» Supplied information:
** Start **

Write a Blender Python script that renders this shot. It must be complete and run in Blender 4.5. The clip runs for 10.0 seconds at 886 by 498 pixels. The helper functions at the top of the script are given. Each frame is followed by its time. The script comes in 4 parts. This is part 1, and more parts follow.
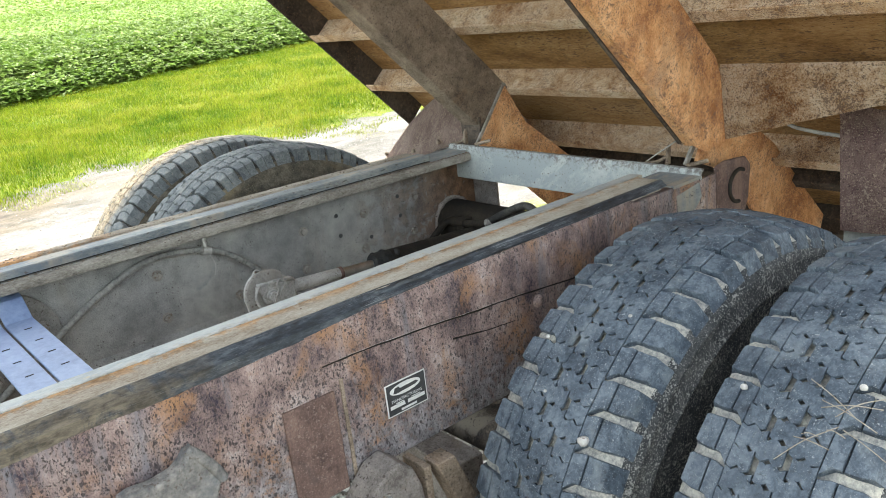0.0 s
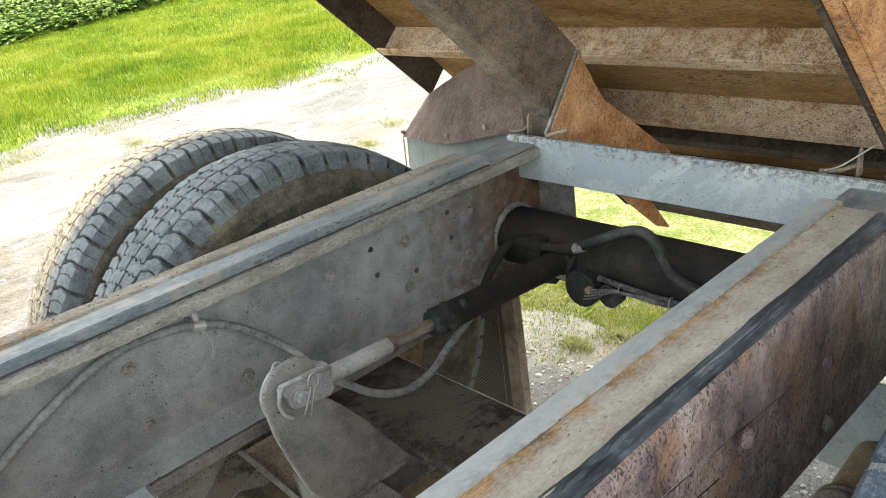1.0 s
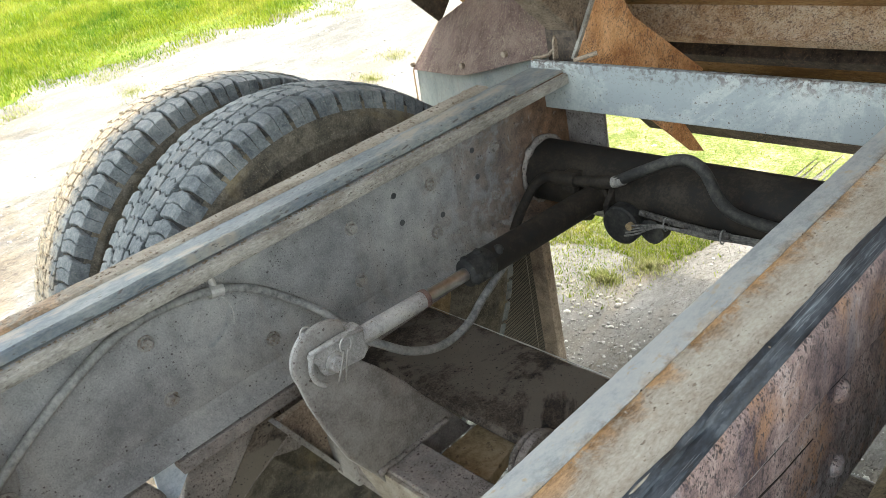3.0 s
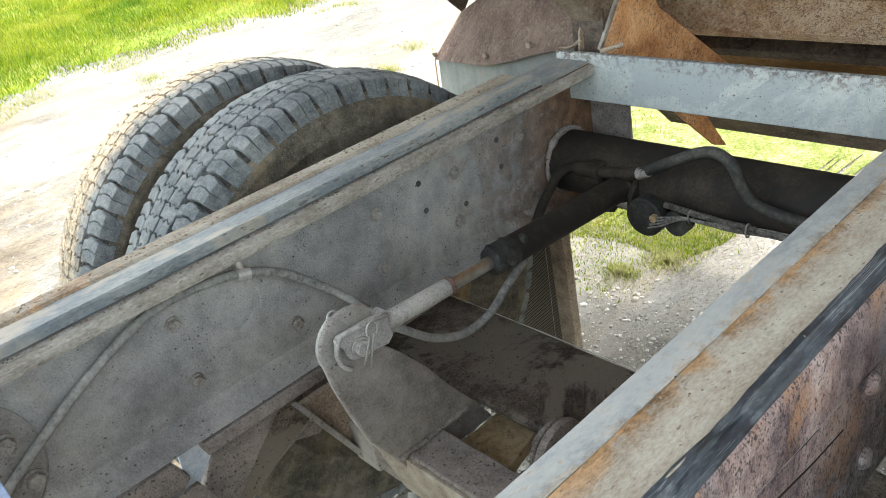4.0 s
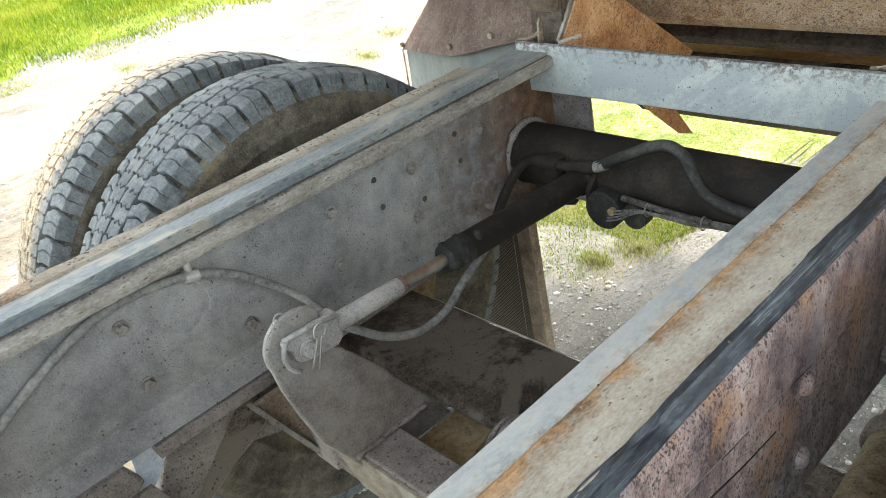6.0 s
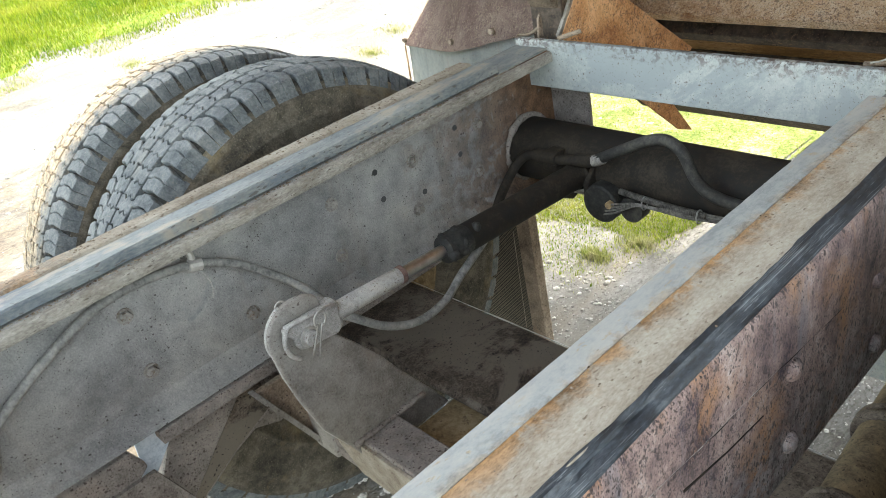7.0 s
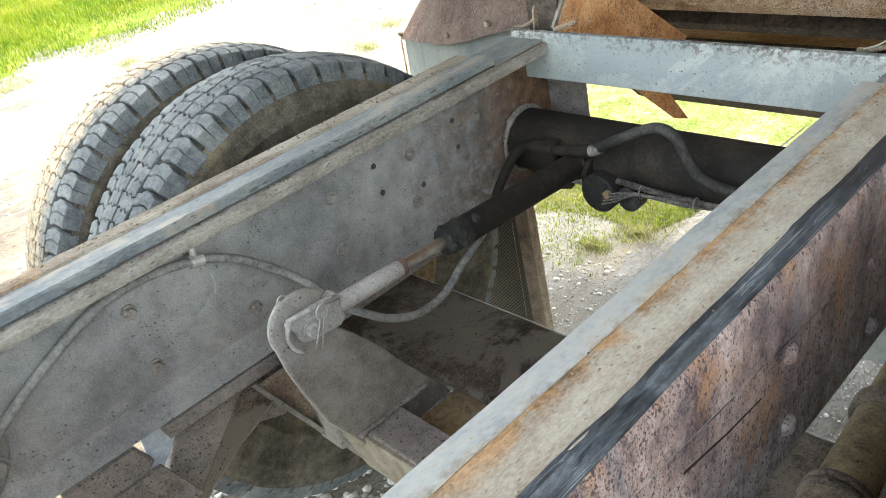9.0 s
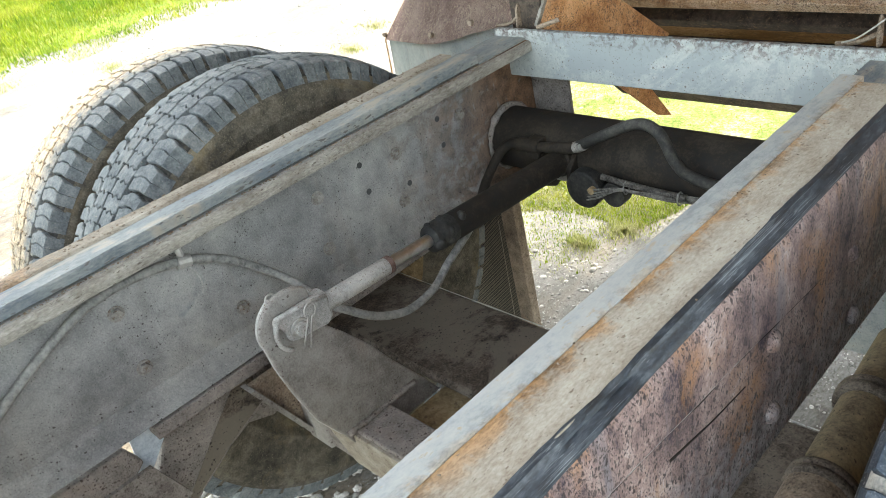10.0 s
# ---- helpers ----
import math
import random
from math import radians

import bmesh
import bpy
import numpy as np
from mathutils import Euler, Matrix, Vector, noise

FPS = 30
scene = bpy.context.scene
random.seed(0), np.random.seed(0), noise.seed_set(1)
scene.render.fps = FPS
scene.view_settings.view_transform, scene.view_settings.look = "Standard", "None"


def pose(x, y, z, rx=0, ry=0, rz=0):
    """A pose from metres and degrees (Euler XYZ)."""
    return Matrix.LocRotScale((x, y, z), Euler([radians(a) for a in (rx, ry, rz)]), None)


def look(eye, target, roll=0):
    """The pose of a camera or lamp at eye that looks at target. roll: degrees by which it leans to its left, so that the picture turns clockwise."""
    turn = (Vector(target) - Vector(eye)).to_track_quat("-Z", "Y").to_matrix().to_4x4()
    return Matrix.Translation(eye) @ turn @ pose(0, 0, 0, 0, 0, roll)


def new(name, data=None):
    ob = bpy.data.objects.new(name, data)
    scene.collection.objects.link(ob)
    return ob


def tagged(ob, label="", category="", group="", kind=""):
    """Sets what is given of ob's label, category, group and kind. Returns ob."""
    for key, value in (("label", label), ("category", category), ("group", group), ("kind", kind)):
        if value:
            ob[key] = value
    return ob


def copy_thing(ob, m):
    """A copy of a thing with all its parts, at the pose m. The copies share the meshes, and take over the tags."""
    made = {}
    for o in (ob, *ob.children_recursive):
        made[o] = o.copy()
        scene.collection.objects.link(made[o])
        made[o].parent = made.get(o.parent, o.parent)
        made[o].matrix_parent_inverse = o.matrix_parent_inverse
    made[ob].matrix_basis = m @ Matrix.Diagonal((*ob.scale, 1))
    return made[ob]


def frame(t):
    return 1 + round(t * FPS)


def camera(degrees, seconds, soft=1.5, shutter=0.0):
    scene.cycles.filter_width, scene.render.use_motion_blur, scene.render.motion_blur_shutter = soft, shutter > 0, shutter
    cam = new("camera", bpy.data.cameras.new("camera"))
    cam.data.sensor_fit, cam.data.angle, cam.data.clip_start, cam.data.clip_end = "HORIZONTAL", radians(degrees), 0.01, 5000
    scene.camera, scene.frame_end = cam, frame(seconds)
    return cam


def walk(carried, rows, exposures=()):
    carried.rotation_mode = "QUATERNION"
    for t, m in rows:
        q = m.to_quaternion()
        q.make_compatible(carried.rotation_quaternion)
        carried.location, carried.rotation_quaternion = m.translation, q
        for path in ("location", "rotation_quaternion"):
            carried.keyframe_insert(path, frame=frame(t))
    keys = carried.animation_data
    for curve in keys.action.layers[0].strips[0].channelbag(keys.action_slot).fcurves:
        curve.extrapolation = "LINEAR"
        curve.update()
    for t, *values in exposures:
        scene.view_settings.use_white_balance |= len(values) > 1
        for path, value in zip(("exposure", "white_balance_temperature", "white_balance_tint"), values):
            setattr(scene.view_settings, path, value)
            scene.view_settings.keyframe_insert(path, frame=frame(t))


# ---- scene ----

** End **

» Task statement: Repeat the material above word for word, please, apart from its images.

» Result for this exercise:
Write a Blender Python script that renders this shot. It must be complete and run in Blender 4.5. The clip runs for 10.0 seconds at 886 by 498 pixels. The helper functions at the top of the script are given. Each frame is followed by its time. The script comes in 4 parts. This is part 1, and more parts follow.
0.0 s
1.0 s
3.0 s
4.0 s
6.0 s
7.0 s
9.0 s
10.0 s
# ---- helpers ----
import math
import random
from math import radians

import bmesh
import bpy
import numpy as np
from mathutils import Euler, Matrix, Vector, noise

FPS = 30
scene = bpy.context.scene
random.seed(0), np.random.seed(0), noise.seed_set(1)
scene.render.fps = FPS
scene.view_settings.view_transform, scene.view_settings.look = "Standard", "None"


def pose(x, y, z, rx=0, ry=0, rz=0):
    """A pose from metres and degrees (Euler XYZ)."""
    return Matrix.LocRotScale((x, y, z), Euler([radians(a) for a in (rx, ry, rz)]), None)


def look(eye, target, roll=0):
    """The pose of a camera or lamp at eye that looks at target. roll: degrees by which it leans to its left, so that the picture turns clockwise."""
    turn = (Vector(target) - Vector(eye)).to_track_quat("-Z", "Y").to_matrix().to_4x4()
    return Matrix.Translation(eye) @ turn @ pose(0, 0, 0, 0, 0, roll)


def new(name, data=None):
    ob = bpy.data.objects.new(name, data)
    scene.collection.objects.link(ob)
    return ob


def tagged(ob, label="", category="", group="", kind=""):
    """Sets what is given of ob's label, category, group and kind. Returns ob."""
    for key, value in (("label", label), ("category", category), ("group", group), ("kind", kind)):
        if value:
            ob[key] = value
    return ob


def copy_thing(ob, m):
    """A copy of a thing with all its parts, at the pose m. The copies share the meshes, and take over the tags."""
    made = {}
    for o in (ob, *ob.children_recursive):
        made[o] = o.copy()
        scene.collection.objects.link(made[o])
        made[o].parent = made.get(o.parent, o.parent)
        made[o].matrix_parent_inverse = o.matrix_parent_inverse
    made[ob].matrix_basis = m @ Matrix.Diagonal((*ob.scale, 1))
    return made[ob]


def frame(t):
    return 1 + round(t * FPS)


def camera(degrees, seconds, soft=1.5, shutter=0.0):
    scene.cycles.filter_width, scene.render.use_motion_blur, scene.render.motion_blur_shutter = soft, shutter > 0, shutter
    cam = new("camera", bpy.data.cameras.new("camera"))
    cam.data.sensor_fit, cam.data.angle, cam.data.clip_start, cam.data.clip_end = "HORIZONTAL", radians(degrees), 0.01, 5000
    scene.camera, scene.frame_end = cam, frame(seconds)
    return cam


def walk(carried, rows, exposures=()):
    carried.rotation_mode = "QUATERNION"
    for t, m in rows:
        q = m.to_quaternion()
        q.make_compatible(carried.rotation_quaternion)
        carried.location, carried.rotation_quaternion = m.translation, q
        for path in ("location", "rotation_quaternion"):
            carried.keyframe_insert(path, frame=frame(t))
    keys = carried.animation_data
    for curve in keys.action.layers[0].strips[0].channelbag(keys.action_slot).fcurves:
        curve.extrapolation = "LINEAR"
        curve.update()
    for t, *values in exposures:
        scene.view_settings.use_white_balance |= len(values) > 1
        for path, value in zip(("exposure", "white_balance_temperature", "white_balance_tint"), values):
            setattr(scene.view_settings, path, value)
            scene.view_settings.keyframe_insert(path, frame=frame(t))


# ---- scene ----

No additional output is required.